Warren Buffett, the CEO of Berkshire Hathaway and often regarded as the "Oracle of Omaha", is an individual who made a fortune out of smart investment decisions and is considered to be one of the greatest investors of all time. At the age of 91, he has a net worth of about $107. 2 billion, as of December 2021.
One of Buffett's most famous quotes is “Be fearful when others are greedy and greedy when others are fearful.” The advice from the life of a person like that ought to be a treasure to seek wealth, to become smarter and to become better with life decisions.
While we all dream of being wealthy, we often take the wrong steps in the wrong direction when it comes to investing. What we need is the right people to lead us out of the wrong. Who better than the Wizard of Wealth, Warren Buffett himself?
Here are some key takeaways from his investing ideologies:
Investing - The Long Term Partner:
“If you aren’t willing to own a stock for 10 years, don’t even think about owning it for ten minutes.”
Buffett started investing at the age of 11 and it's still something he does 80 years later. There are no shortcuts to earning quick money if you are to become a successful investor. The plan to invest must be undertaken by considering the long term goals. People who try to make quick money are actually the ones who end up losing more money. Committing to your actual decision and not getting distracted by short gains is the key to becoming a big player.

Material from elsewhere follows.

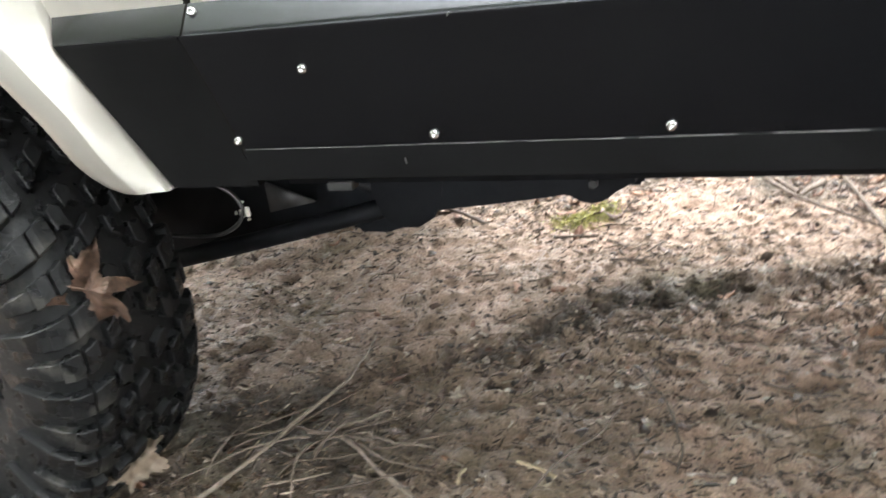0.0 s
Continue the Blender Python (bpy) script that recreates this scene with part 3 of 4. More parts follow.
# under the vehicle: rails, control arms, crossmember, spring
for side in (1, -1):
    Y = (lambda y: y) if side == 1 else far_y

    def rail(name, outline, y0, y1, mat=chassis, label="", width=0.004):
        a, b = sorted((Y(y0), Y(y1)))
        return part(name, prism(outline, a, b, width), mat, suv, label)

    rail("frame_rail", [(-1.2, 0.60), (-1.2, 0.52), (-0.15, 0.52), (0.05, 0.495), (1.40, 0.495), (1.56, 0.52), (1.56, 0.60)], 0.44, 0.53, label="black boxed frame rail")
    bm = tube([(-0.62, Y(0.46), 0.275), (-0.46, Y(0.458), 0.305), (-0.28, Y(0.455), 0.345), (-0.10, Y(0.455), 0.388), (0.08, Y(0.455), 0.432)], [0.022, 0.019, 0.018, 0.018, 0.018], 12)
    part("control_arm", bm, arm_mat, suv, "black tubular lower control arm")
    rail("arm_bracket", [(-0.10, 0.50), (-0.115, 0.39), (-0.090, 0.349), (-0.02, 0.349), (0.064, 0.380), (0.125, 0.50)], 0.480, 0.538, label="black control arm bracket", width=0.014)
    rail("bracket_ear", [(-0.015, 0.52), (-0.010, 0.445), (0.004, 0.405), (0.030, 0.386), (0.066, 0.386), (0.098, 0.404), (0.118, 0.440), (0.130, 0.52)], 0.424, 0.431, label="black rounded bracket ear", width=0.002)
    rail("crossmember_end", [(0.035, 0.50), (0.062, 0.411), (0.14, 0.420), (0.25, 0.432), (0.325, 0.442), (0.346, 0.430), (0.364, 0.427), (0.384, 0.431), (0.402, 0.446), (0.436, 0.464), (0.440, 0.50)], 0.425, 0.475, label="black transmission crossmember", width=0.004)
    bm = bmesh.new()
    bmesh.ops.create_cone(bm, cap_ends=True, segments=6, radius1=0.0078, radius2=0.0072, depth=0.012)
    bmesh.ops.rotate(bm, matrix=Euler((radians(90), 0, 0)).to_matrix(), verts=bm.verts)
    bmesh.ops.translate(bm, vec=(0.369, Y(0.420), 0.463), verts=bm.verts)
    part("bolt_head", bm, dull_steel, suv, "dull grey hexagon bolt head", smooth=False)
    rail("front_subframe", [(-0.60, 0.62), (-0.60, 0.262), (-0.30, 0.318), (0.04, 0.392), (0.10, 0.62)], 0.545, 0.60, label="black front subframe plate")
    rail("spring_hanger", [(1.40, 0.60), (1.40, 0.53), (1.50, 0.472), (1.60, 0.425), (1.72, 0.385), (1.86, 0.37), (1.95, 0.60)], 0.375, 0.425, label="black spring hanger")
    # gusset and clips
    rail("gusset", [(-0.235, 0.462), (-0.235, 0.404), (-0.139, 0.424)], 0.452, 0.458, dull_steel if side == 1 else chassis, "grey triangular gusset plate", 0.0)
    part("upper_link", tube([(-0.17, Y(0.445), 0.505), (0.05, Y(0.44), 0.432)], 0.011, 8), arm_mat, suv)
    # brake line
    part("brake_line", tube(smooth_path([(-0.300, Y(0.33), 0.530), (-0.262, Y(0.325), 0.515), (-0.234, Y(0.32), 0.501), (-0.214, Y(0.32), 0.488), (-0.202, Y(0.32), 0.468), (-0.204, Y(0.32), 0.450), (-0.219, Y(0.32), 0.432), (-0.246, Y(0.32), 0.418), (-0.278, Y(0.32), 0.412), (-0.322, Y(0.32), 0.411), (-0.378, Y(0.32), 0.418), (-0.47, Y(0.34), 0.45)], 5), 0.0036, 8), cable_mat, suv, "grey flexible brake line")
    # leaf spring of the rear axle
    bm = bmesh.new()
    for k, (a, b) in enumerate(((1.42, 2.45), (1.52, 2.36), (1.64, 2.24), (1.76, 2.12))):
        pts = []
        for x in np.linspace(a, b, 13):
            q = (x - 1.94) / 0.52
            pts.append((x, 0.375 + 0.13 * q * q - 0.010 * k))
        sub = loft([[(x, Y(0.37), z - 0.004), (x, Y(0.43), z - 0.004), (x, Y(0.43), z + 0.004), (x, Y(0.37), z + 0.004)] for x, z in pts])
        tmp = bpy.data.meshes.new("tmp")
        sub.to_mesh(tmp)
        sub.free()
        bm.from_mesh(tmp)
        bpy.data.meshes.remove(tmp)
    part("leaf_spring", bm, chassis, suv, "black rear leaf spring pack", smooth=False)
    part("coil_spring", tube([(-0.60 + 0.062 * math.cos(a), Y(0.40) + 0.062 * math.sin(a), 0.47 + 0.07 * a / (2 * math.pi)) for a in np.linspace(0, 12 * math.pi, 110)], 0.0085, 7), chassis, suv, "black front coil spring")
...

Diversification is not always rewarding:
“Diversification is a protection against ignorance. It makes very little sense for those who know what they’re doing.”
While most investors tend to think that investing in a number of different financial instruments, industries and other categories is a good idea, Buffett tends to proceed with caution. He suggests that diversification is for inexperienced individuals with little knowledge of investment. They think it is a low-risk investment.
Diversification could be a bad idea if you invest in a number of businesses that you don't understand. It thus dilutes the impact of high-quality assets. It also becomes harder to keep the focus on individual investments.
Quality stocks over cheap stocks:
While buying stocks, you need to understand that cheap does not always mean better. As a smart investor, you need to qualitatively weigh in the stock based on the industry, their expected rise and the reason for their fall. The company's fundamentals must be studied carefully before making any investment decisions.
According to Buffett, for an investor, buying a great company at a fair price is far better than buying a fair company at a great cost. The chances of losing money in a cheap stock are much higher, compared to a fairly valued stock.
Only invest in companies whose business you understand:
People often get swayed by what other people are saying or what they hear in the news and end up investing their hard-earned money into stocks whose business they don't understand. If you can comprehend how the business works, you can determine and predict the economic issues in the future by knowing your industry and company. The stock market is full of firms whose business can be understood by any individual. Buffett tells you to invest only in those whom you understand.
Think Like An Owner:
Suppose you are going to purchase a guitar, you are probably going to weigh its price with its worth, think about features and compare it with other guitars and see if it has a fair valuation. You will end up buying the one which suits your interests the best. You are less likely to make mistakes if you review everything and then decide what's best for you. Use the same principle while buying stocks. If you own stock in a company, you own the company, as simple as that.
Have some faith in yourself:
“When an individual with cash meets an experienced individual, that individual with experience ends up with cash and that individual with cash leaves with experience.”
One of the most difficult things as an investor is to trust your decisions. People always tend to think that others are right and they are wrong. Don't let it get to you. Have faith in your due diligence and believe in yourself. Make calculated decisions and stand by them even in times when people say otherwise.
Having patience is the key, Rome wasn't built in a day. With experience, you can become smarter and a better decision-maker. Seek experience. Never stop learning. Make your decisions wisely. In fact, Warren made more than 99% of his fortune only after the age of 52.
Warren Buffett's incredible discipline and understanding of the markets has resulted in astronomical returns not only for himself but also for his stakeholders for more than three decades. He understands that reputation and integrity have economic value and these very principles have made him one of the greatest assets of the investing world.